**WHAT TO PRODUCE**
Consider the data that follows and state how many lines contain the string "this", using the number alone.

**PROVIDED DATA**
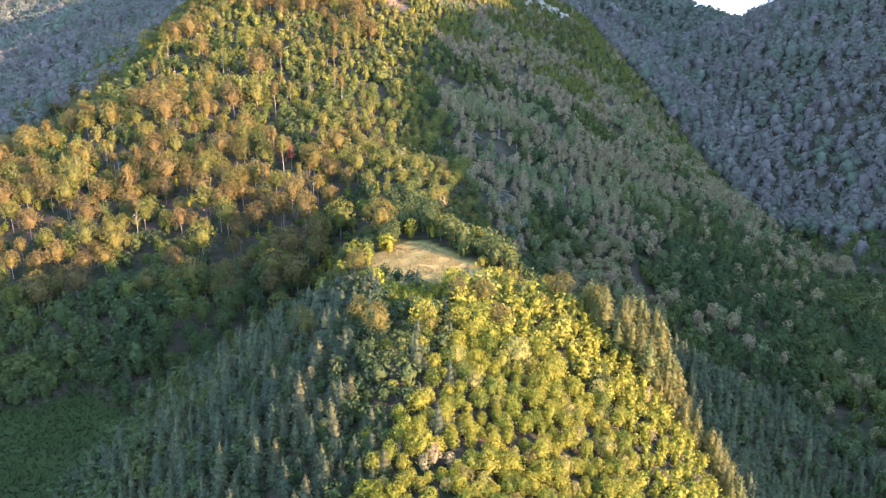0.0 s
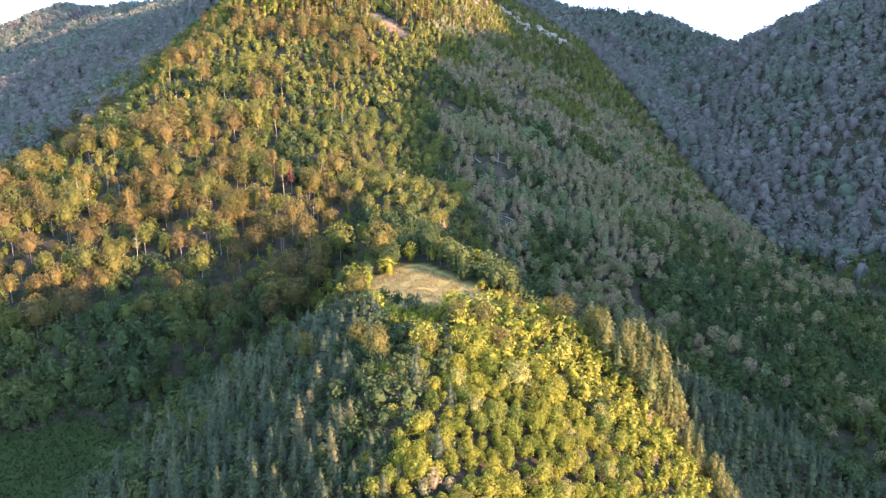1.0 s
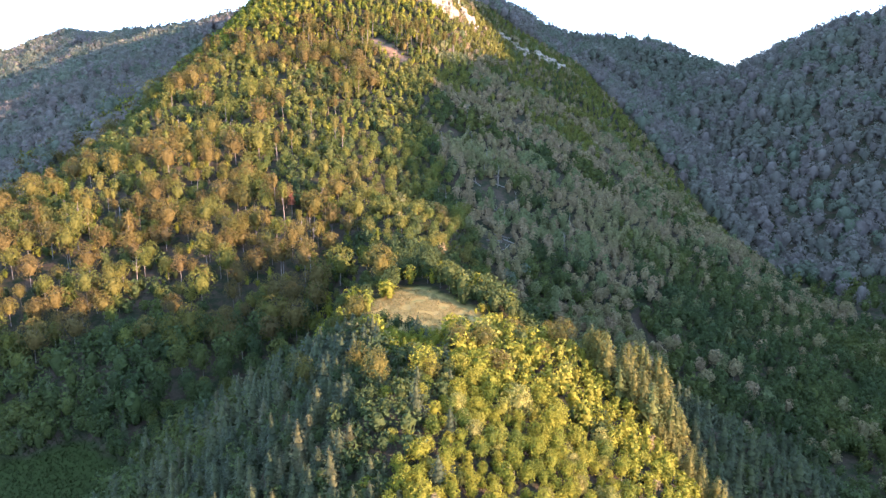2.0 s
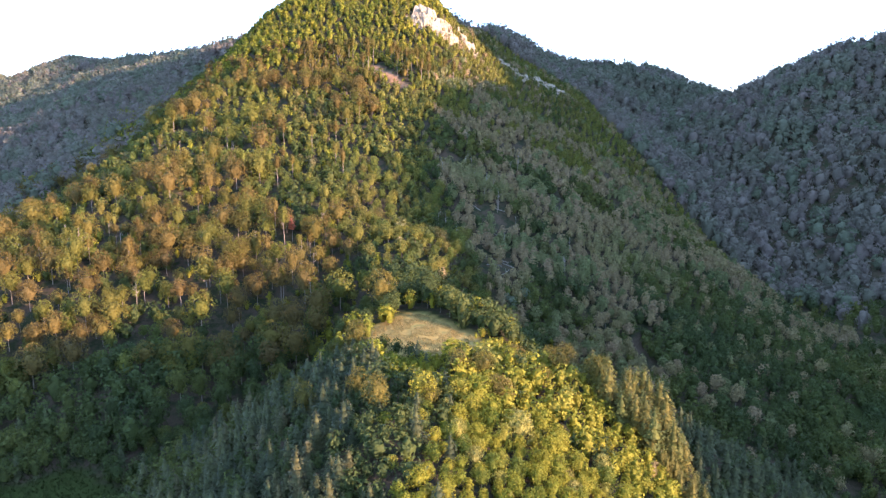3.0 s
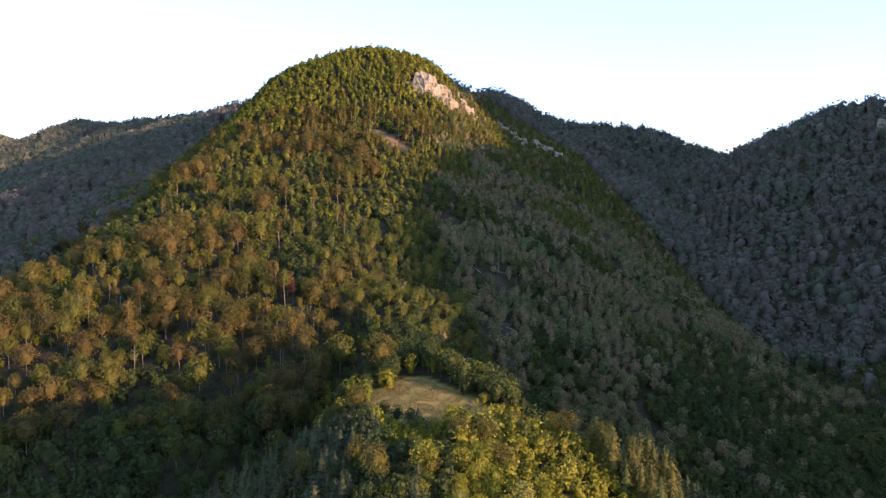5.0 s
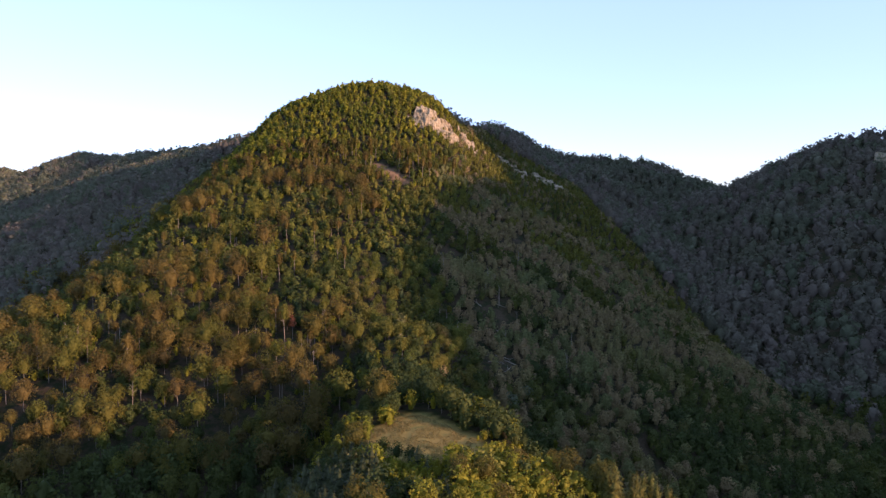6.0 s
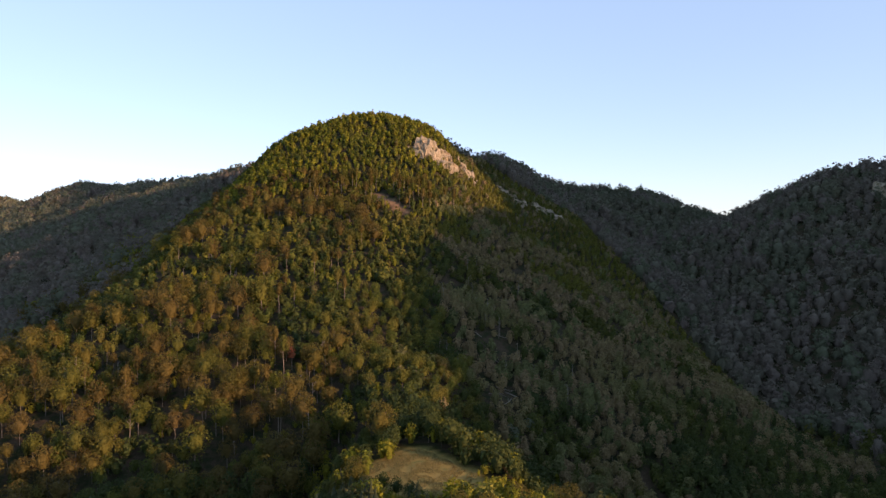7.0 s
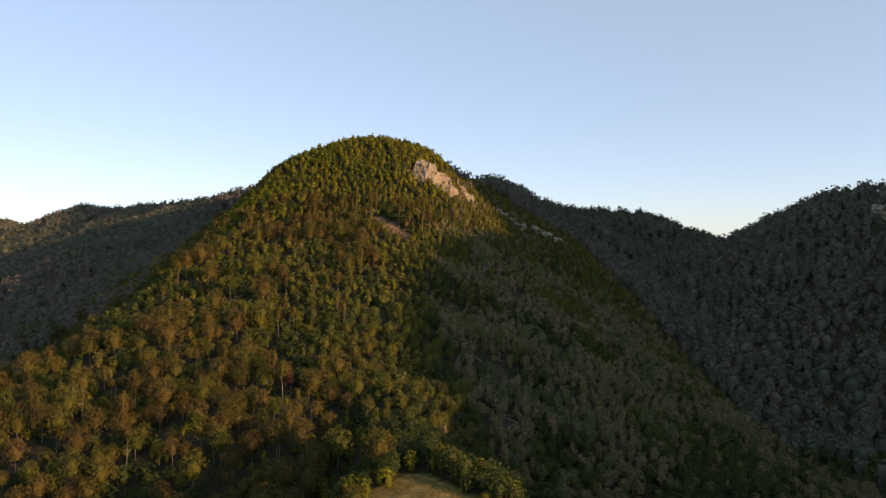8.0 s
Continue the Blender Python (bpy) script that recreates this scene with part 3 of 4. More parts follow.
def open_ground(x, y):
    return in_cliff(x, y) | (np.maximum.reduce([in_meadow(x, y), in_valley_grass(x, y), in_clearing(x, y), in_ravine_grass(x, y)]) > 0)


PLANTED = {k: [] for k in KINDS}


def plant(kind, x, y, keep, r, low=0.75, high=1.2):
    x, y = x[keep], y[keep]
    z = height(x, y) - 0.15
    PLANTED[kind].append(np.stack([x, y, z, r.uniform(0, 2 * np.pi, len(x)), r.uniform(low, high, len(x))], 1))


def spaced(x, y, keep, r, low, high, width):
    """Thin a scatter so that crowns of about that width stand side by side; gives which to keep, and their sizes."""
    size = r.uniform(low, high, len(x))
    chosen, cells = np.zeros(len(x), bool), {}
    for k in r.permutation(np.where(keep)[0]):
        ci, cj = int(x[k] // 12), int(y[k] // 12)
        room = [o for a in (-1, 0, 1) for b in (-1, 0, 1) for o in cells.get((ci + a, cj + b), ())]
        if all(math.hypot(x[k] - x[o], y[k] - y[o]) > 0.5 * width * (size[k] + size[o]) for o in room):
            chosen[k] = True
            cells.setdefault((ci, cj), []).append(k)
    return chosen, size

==

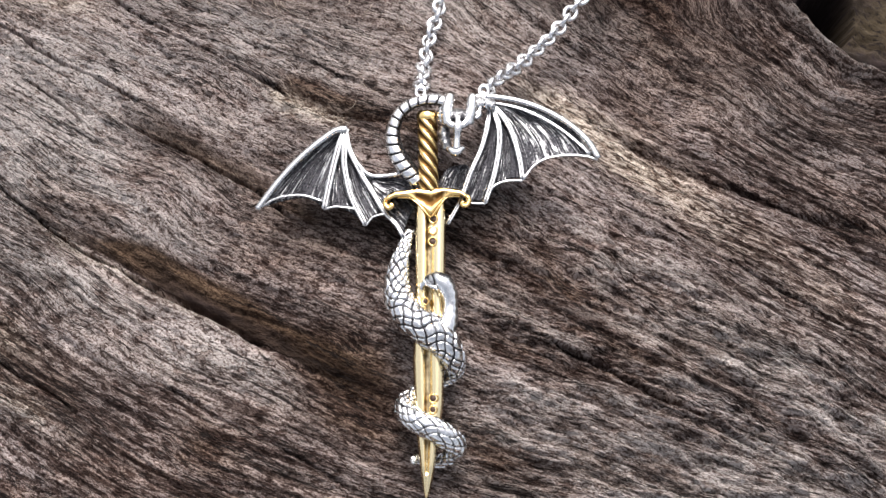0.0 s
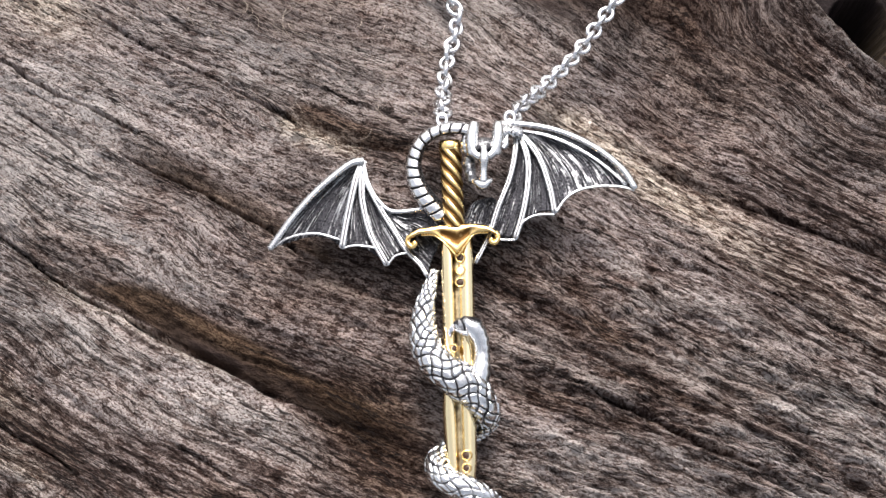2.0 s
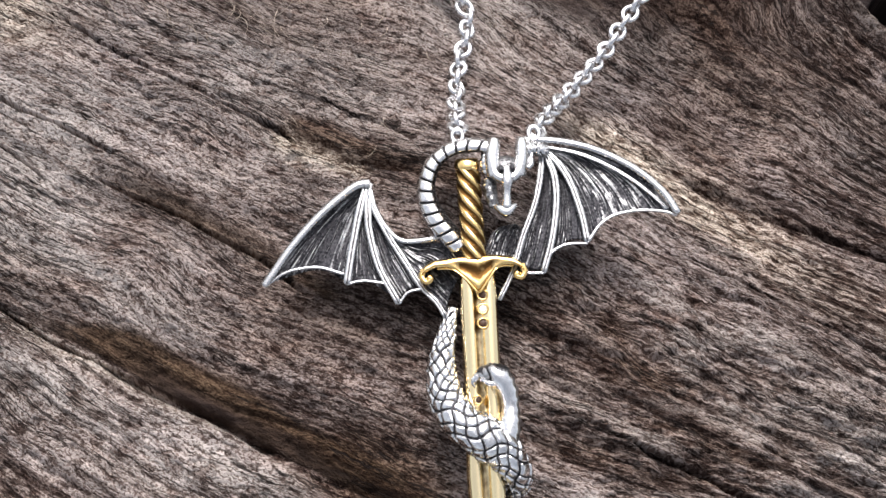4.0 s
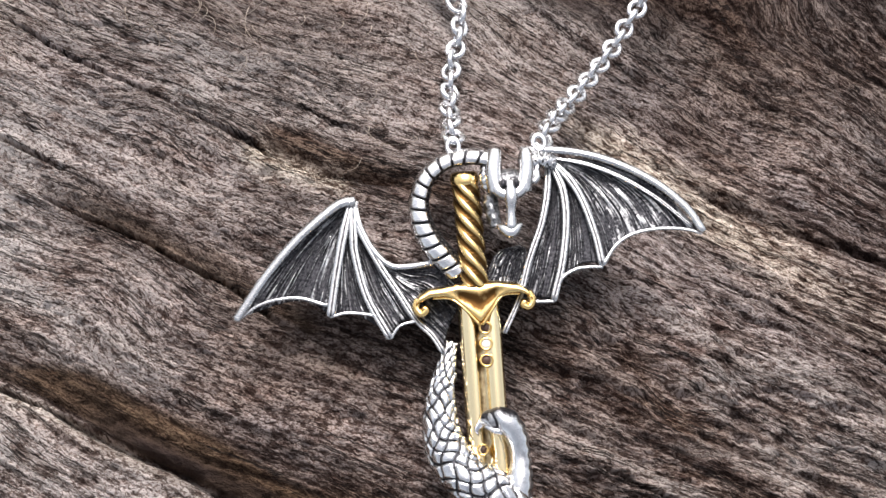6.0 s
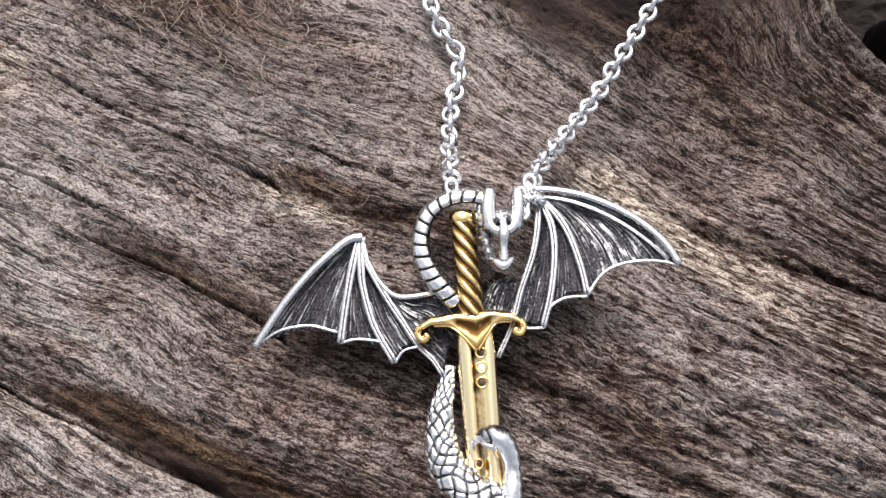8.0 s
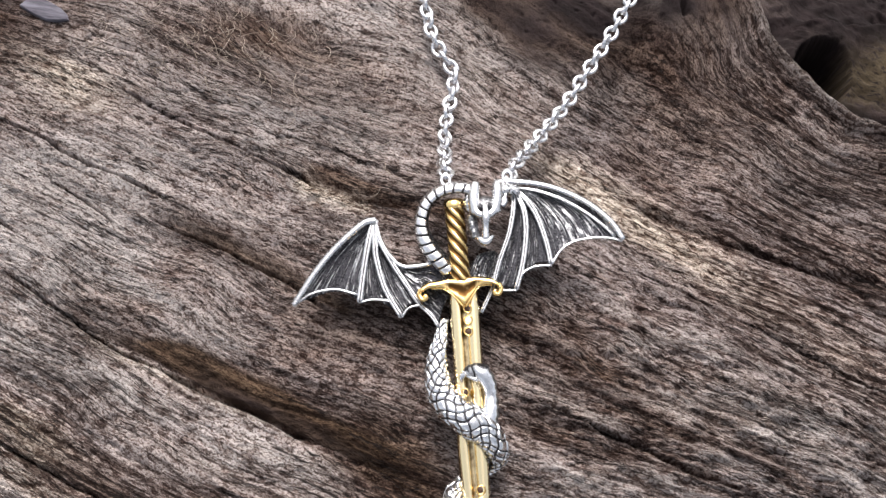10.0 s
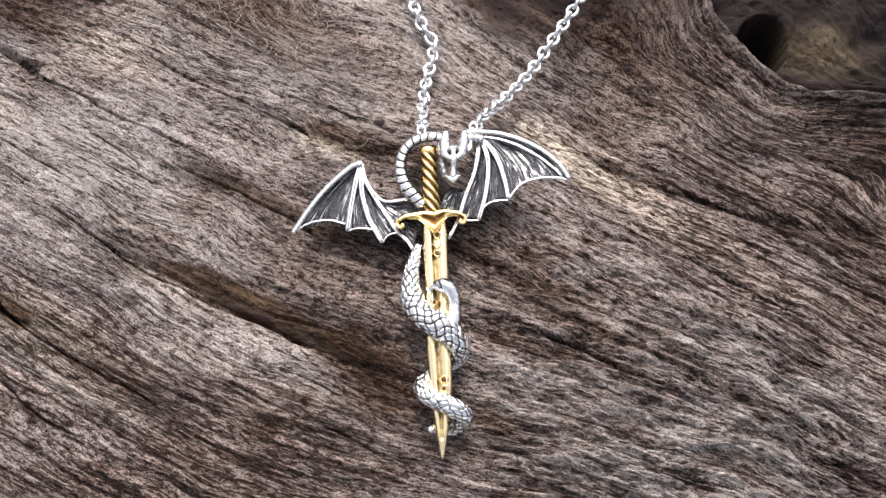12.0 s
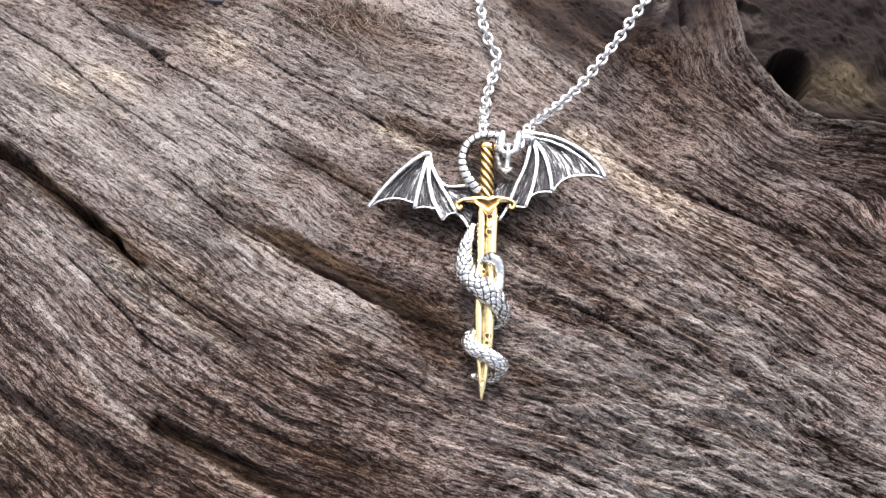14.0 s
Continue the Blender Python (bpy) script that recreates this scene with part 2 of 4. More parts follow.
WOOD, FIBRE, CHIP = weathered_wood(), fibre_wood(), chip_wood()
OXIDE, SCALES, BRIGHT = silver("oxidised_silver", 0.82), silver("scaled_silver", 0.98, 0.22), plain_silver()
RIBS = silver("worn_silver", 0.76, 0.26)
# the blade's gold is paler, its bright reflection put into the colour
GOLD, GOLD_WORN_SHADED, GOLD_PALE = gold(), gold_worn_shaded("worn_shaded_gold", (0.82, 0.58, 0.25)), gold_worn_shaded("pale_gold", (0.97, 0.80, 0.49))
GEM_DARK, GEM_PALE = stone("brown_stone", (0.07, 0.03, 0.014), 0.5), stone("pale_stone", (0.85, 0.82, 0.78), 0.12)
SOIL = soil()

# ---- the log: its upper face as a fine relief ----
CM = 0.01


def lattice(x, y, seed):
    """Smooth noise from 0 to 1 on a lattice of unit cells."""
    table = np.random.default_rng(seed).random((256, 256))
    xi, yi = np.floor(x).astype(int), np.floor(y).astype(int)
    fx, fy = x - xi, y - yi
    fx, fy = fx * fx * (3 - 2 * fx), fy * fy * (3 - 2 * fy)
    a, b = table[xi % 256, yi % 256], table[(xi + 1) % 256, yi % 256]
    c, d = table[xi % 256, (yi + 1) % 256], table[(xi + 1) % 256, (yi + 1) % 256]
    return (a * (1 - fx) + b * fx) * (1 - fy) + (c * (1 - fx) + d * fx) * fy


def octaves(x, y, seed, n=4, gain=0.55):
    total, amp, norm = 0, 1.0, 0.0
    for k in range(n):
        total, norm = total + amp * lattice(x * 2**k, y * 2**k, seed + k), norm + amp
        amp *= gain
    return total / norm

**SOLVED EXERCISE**
2